Isu ini coba saya angkat mengingat ternyata tak mudah untuk mengalahkan bahkan kalau bisa memberantas keberadaan mereka. Pasalnya jika kerakusan dan ketamakan masih terus dimiliki oleh segelintir orang-orang yang ada dan bahkan mereka punya kekuasaan dan duduk di pemerintahan.
Alangkah bahayanya jika negara ini bisa disetir oleh para mafia-mafia. Khususnya di tengah-tengah upaya Bapak Jokowi menegakkan Reformasi agraria setegak-tegaknya, dan tanah-tanah yang seyogyanya bisa dimiliki oleh rakyat Indonesia ternyata dikuasai oleh para Mafia tanah yang ada.
Bahkan setiap tahunnya Bapak Jokowi lewat kementerian ATR BPN sudah menargetkan sertifikat tanah bisa dikeluarkan jutaan bidang sertifikat sebagai tanda kepemilikan yang sah atas tanah yang dimilikinya. Di tahun 2021 ini, target yang sudah dibuat Bapak Jokowi ke Kementerian ATR BPN mencapai 9 juta bidang tanah. Mei lalu sudah lebih dari 20 persen nya.
Tapi masalah timbul seiring percepatan yang dilakukan oleh Bapak Jokowi, lewat program sertifikasi tanah nasional. Para mafia-mafia pun tak kurang cepat bergerak melawan percepatan yang dilakukan oleh Bapak Jokowi. Bergerak dan sangat masif menguasai aset-aset tanah jangankan aset milik negara milik desa pun tak luput dari kerakusannya untuk diembat nya.

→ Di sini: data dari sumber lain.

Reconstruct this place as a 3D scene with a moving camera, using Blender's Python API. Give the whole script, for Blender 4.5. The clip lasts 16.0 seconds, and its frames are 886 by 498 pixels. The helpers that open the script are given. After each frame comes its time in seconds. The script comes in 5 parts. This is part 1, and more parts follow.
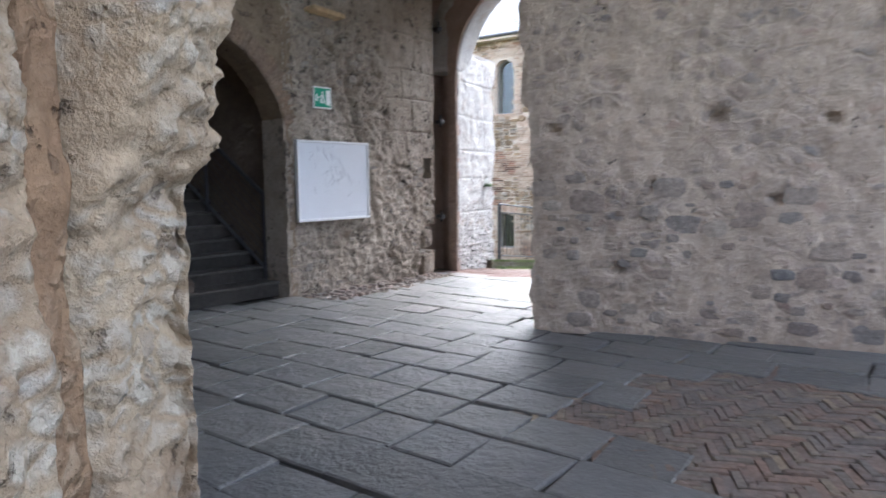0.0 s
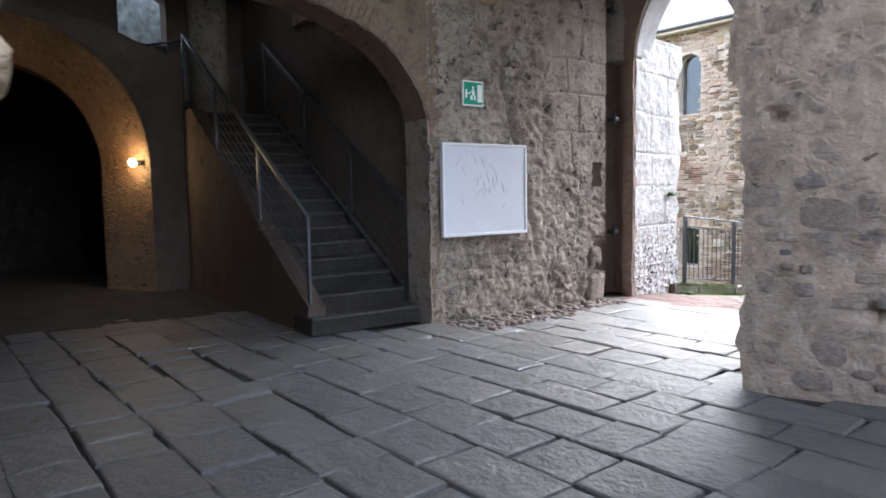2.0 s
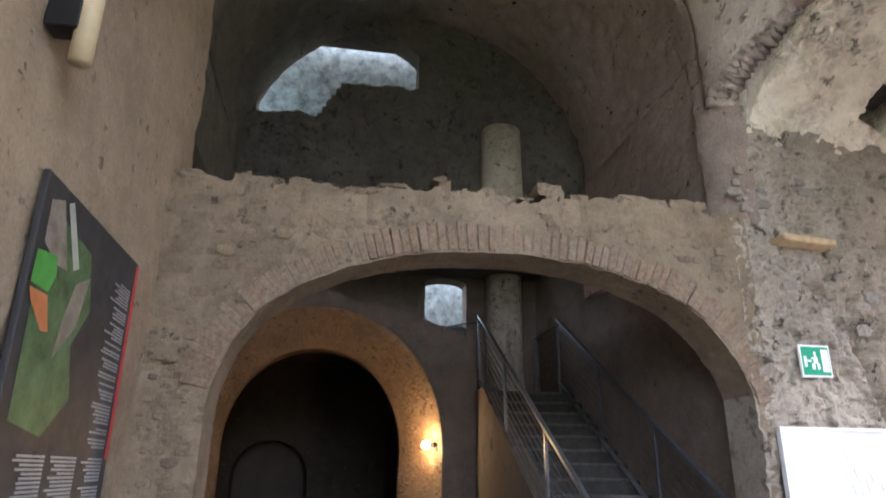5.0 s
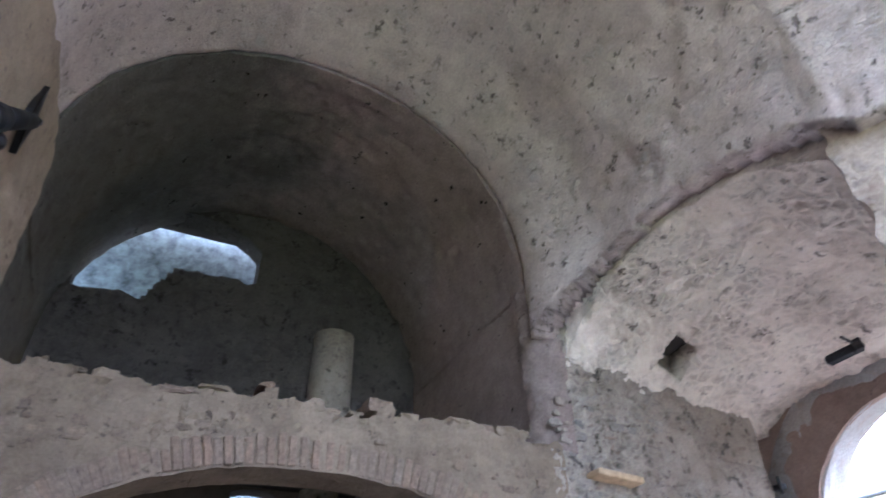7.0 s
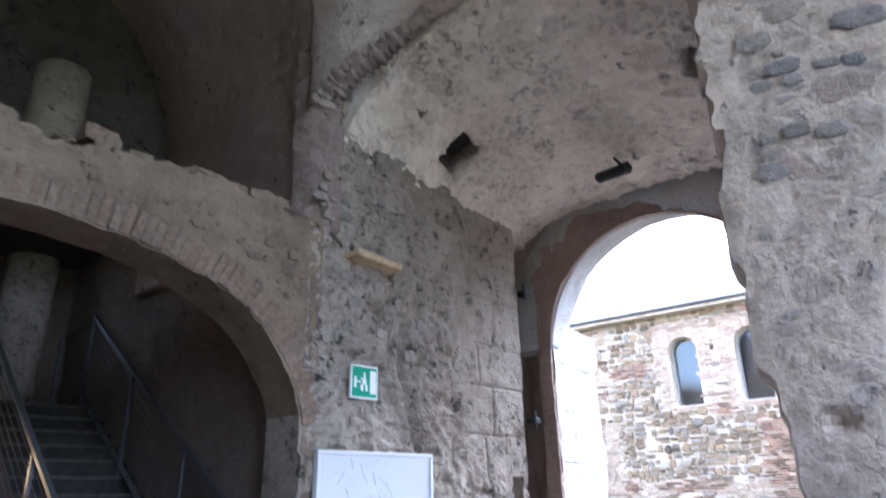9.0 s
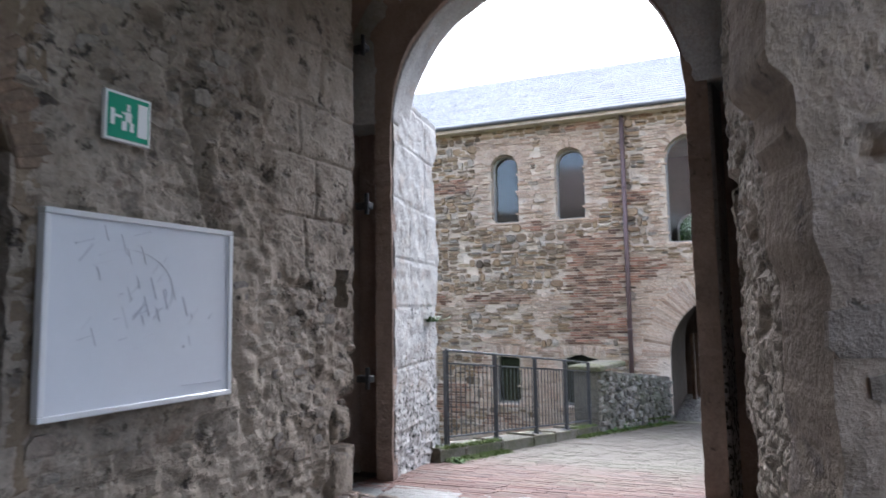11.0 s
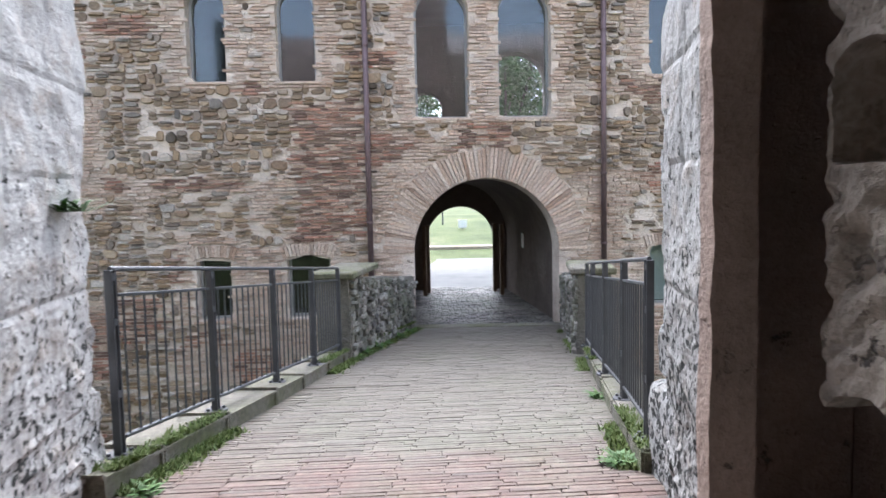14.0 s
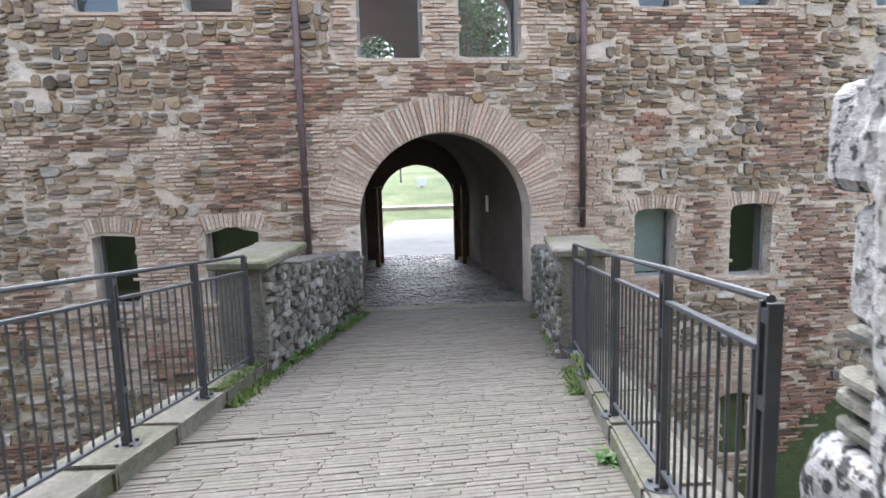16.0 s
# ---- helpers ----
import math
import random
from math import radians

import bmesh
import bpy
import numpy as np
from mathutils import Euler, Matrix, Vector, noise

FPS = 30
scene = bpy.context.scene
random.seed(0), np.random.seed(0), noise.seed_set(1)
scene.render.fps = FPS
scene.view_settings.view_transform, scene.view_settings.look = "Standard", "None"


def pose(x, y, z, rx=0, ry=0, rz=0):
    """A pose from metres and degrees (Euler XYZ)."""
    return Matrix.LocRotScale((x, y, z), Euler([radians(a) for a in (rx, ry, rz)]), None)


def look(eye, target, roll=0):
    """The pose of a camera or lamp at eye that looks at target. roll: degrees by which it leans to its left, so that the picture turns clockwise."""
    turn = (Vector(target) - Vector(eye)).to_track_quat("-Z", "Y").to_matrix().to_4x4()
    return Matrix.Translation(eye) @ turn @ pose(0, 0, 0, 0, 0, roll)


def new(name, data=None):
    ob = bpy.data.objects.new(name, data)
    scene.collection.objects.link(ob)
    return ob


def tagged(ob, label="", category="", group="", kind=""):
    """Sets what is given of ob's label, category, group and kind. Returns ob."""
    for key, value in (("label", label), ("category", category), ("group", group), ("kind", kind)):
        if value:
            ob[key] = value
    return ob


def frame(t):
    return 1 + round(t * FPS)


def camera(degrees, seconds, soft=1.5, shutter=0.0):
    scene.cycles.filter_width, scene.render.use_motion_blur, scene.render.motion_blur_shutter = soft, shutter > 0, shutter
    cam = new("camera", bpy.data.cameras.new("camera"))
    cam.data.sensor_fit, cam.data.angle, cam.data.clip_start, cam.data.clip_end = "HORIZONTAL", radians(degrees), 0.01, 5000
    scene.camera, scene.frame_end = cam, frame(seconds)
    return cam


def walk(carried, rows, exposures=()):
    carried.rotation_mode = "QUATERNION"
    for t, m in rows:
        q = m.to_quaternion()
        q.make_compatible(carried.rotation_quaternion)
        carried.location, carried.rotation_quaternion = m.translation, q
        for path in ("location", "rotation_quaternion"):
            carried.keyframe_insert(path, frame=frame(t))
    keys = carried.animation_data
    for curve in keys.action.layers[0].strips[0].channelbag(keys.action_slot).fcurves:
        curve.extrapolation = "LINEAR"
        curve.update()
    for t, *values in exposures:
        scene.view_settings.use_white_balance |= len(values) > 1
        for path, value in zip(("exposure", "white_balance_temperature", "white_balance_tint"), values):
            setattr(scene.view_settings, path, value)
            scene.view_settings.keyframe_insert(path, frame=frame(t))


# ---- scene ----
cam = camera(68.2, 16.0, soft=1.6, shutter=0.4)
PATH = [
    (0, (-0.228, -0.587, 1.463), (-1.507, 0.936, 1.256), -0.6),
    (0.5, (-0.349, -0.318, 1.481), (-1.821, 1.01, 1.22), -0.7),
    (1, (-0.598, -0.086, 1.445), (-2.155, 1.139, 1.169), -0.7),
    (1.5, (-0.833, 0.184, 1.445), (-2.435, 1.356, 1.203), -1.0),
    (1.6, (-0.876, 0.237, 1.444), (-2.482, 1.406, 1.216), -0.7),
    (2, (-1.099, 0.452, 1.428), (-2.728, 1.601, 1.263), -1.0),
    (2.5, (-1.375, 0.642, 1.438), (-3.054, 1.721, 1.313), -1.0),
    (3, (-1.616, 0.794, 1.479), (-3.401, 1.695, 1.455), -1.0),
    (3.5, (-1.825, 0.97, 1.509), (-3.728, 1.584, 1.571), -1.0),
    (4, (-1.95, 0.976, 1.586), (-3.894, 1.381, 1.824), -0.8),
    (4.2, (-1.968, 0.99, 1.591), (-3.908, 1.348, 1.924), -0.6),
    (6.3, (-1.917, 0.879, 1.693), (-3.561, 1.359, 2.725), -0.9),
    (6.5, (-1.934, 0.888, 1.703), (-3.526, 1.438, 2.783), -0.9),
    (7, (-1.994, 0.897, 1.736), (-3.442, 1.608, 2.919), -1.1),
    (7.5, (-2.095, 0.908, 1.741), (-3.419, 1.78, 2.96), -1.6),
    (8, (-2.245, 0.979, 1.733), (-3.517, 2.017, 2.876), -1.3),
    (8.5, (-2.476, 1.226, 1.698), (-3.746, 2.448, 2.643), -1.3),
    (9, (-2.717, 1.495, 1.648), (-3.996, 2.861, 2.355), -1.2),
    (9.5, (-3.002, 1.718, 1.634), (-4.232, 3.205, 2.159), -1.0),
    (9.7, (-3.123, 1.844, 1.606), (-4.333, 3.37, 2.06), -0.8),
    (11.8, (-4.386, 3.41, 1.431), (-5.029, 5.303, 1.496), -1.2),
    (12, (-4.555, 3.656, 1.444), (-5.138, 5.568, 1.473), -1.1),
    (12.5, (-4.799, 4.134, 1.414), (-5.206, 6.092, 1.415), -1.0),
    (13, (-5.006, 4.624, 1.397), (-5.309, 6.601, 1.377), -1.0),
    (13.5, (-5.156, 5.143, 1.378), (-5.321, 7.134, 1.298), -1.0),
    (14, (-5.224, 5.688, 1.367), (-5.258, 7.682, 1.219), -1.2),
    (14.5, (-5.293, 6.205, 1.365), (-5.257, 8.197, 1.182), -1.1),
    (15, (-5.226, 6.766, 1.354), (-5.158, 8.75, 1.111), -1.4),
    (15.5, (-5.141, 7.232, 1.384), (-5.066, 9.213, 1.117), -1.3),
    (16, (-5.081, 7.693, 1.429), (-5.002, 9.671, 1.143), -1.6),
]
EXPOSURES = [(0.0, 3.25, 5800, 11), (1.5, 3.15, 5850, 11), (2.0, 3.4, 5850, 11), (3.0, 3.65, 5950, 11), (4.2, 4.45, 6350, 11), (6.3, 4.85, 5250, 17), (8.5, 4.45, 5050, 15), (9.7, 3.45, 5450, 11), (11.8, 2.45, 5700, 11), (13.5, 2.6, 5750, 11), (16.0, 2.7, 5800, 11)]
walk(cam, [(t, look(eye, target, roll)) for t, eye, target, roll in PATH], EXPOSURES)

# ---- world and sun: a bright overcast sky ----
SUN_ELEVATION, SUN_AZIMUTH = 50.0, -8.0
world = bpy.data.worlds.new("overcast_sky")
scene.world = world
world.use_nodes = True
wn, wl = world.node_tree.nodes, world.node_tree.links
sky = wn.new("ShaderNodeTexSky")
sky.sky_type, sky.sun_disc = "NISHITA", False
sky.sun_elevation, sky.sun_rotation, sky.dust_density = radians(SUN_ELEVATION), radians(SUN_AZIMUTH), 4.0
veil = wn.new("ShaderNodeHueSaturation")
veil.inputs["Saturation"].default_value = 0.45
wl.new(sky.outputs[0], veil.inputs["Color"])
wl.new(veil.outputs[0], wn["Background"].inputs["Color"])
wn["Background"].inputs["Strength"].default_value = 0.15
sun_data = bpy.data.lights.new("sun", "SUN")
sun_data.energy, sun_data.angle, sun_data.color = 0.7, radians(60), (1.0, 0.98, 0.95)
sun = new("sun", sun_data)
az, el = radians(SUN_AZIMUTH), radians(SUN_ELEVATION)
sun.matrix_world = look((0, 0, 30), Vector((0, 0, 30)) - Vector((math.sin(az) * math.cos(el), math.cos(az) * math.cos(el), math.sin(el))))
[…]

Seperti yang terjadi di desa dimana penulis tinggal yakni Desa Rumah Sumbul yang memiliki tanah ulayat yang tepatnya berada di Dusun 3 Desa Rumah Sumbul seluas 80,1 ha bidang tanah. Ketika Kelompok Tani mencoba menggarap bidang tanah ini, oknum Mafia tanah yang berada di Desa tetangga Ruma Sumbul terusik dan tak tinggal diam.
Bahkan tanpa memiliki surat-surat yang menyatakan bahwa itu adalah milik Desa tetangga, sang oknum pemdes nya berani membuat tembok beton pembatas seakan-akan itu sudah menjadi hak miliknya. Dirinya pun mengundang sejumlah preman yang bersiap menjaga 24 jam lahan yang akan dikelola oleh kelompok Tani Rumah Sumbul.
Alhasil tanah yang sudah dikelola selama kurang lebih 1 bukan itu terbengkalai.
Mencoba mengadu ke sejumlah pihak, mulai dari kecamatan, ke BPN setempat, ke Polsek bahkan sudah dibawa ke persidangan anggota DPRD Deli Serdang lewat Ruang Dengar Pendapat yang digelar September lalu, juga sampai sekarang belum menemui titik cerah akan ada kejelasan.
Kemudian saat melihat kembali pernyataan demi pernyataan oleh Bapak Menteri Sofyan Jalil hingga Bapak Menko Polhukam, Mahfud MD baru-baru ini tidak menafikan bahwa para Mafia tanah tersebut sudah ada di barisan jajaran kementerian nya. Hingga di tingkat penyidikan dan peradilan, sang oknum Mafia tanah sudah masuk dan terus merajalela.
Jika kondisi yang sudah demikian parahnya, bagaimana kita bisa mengalahkan bahkan memberantas oknum-oknum Mafia tanah yang nota bene bukan hanya ada di Pusat di daerah-daerah pun mereka bermain dan terus bergerak?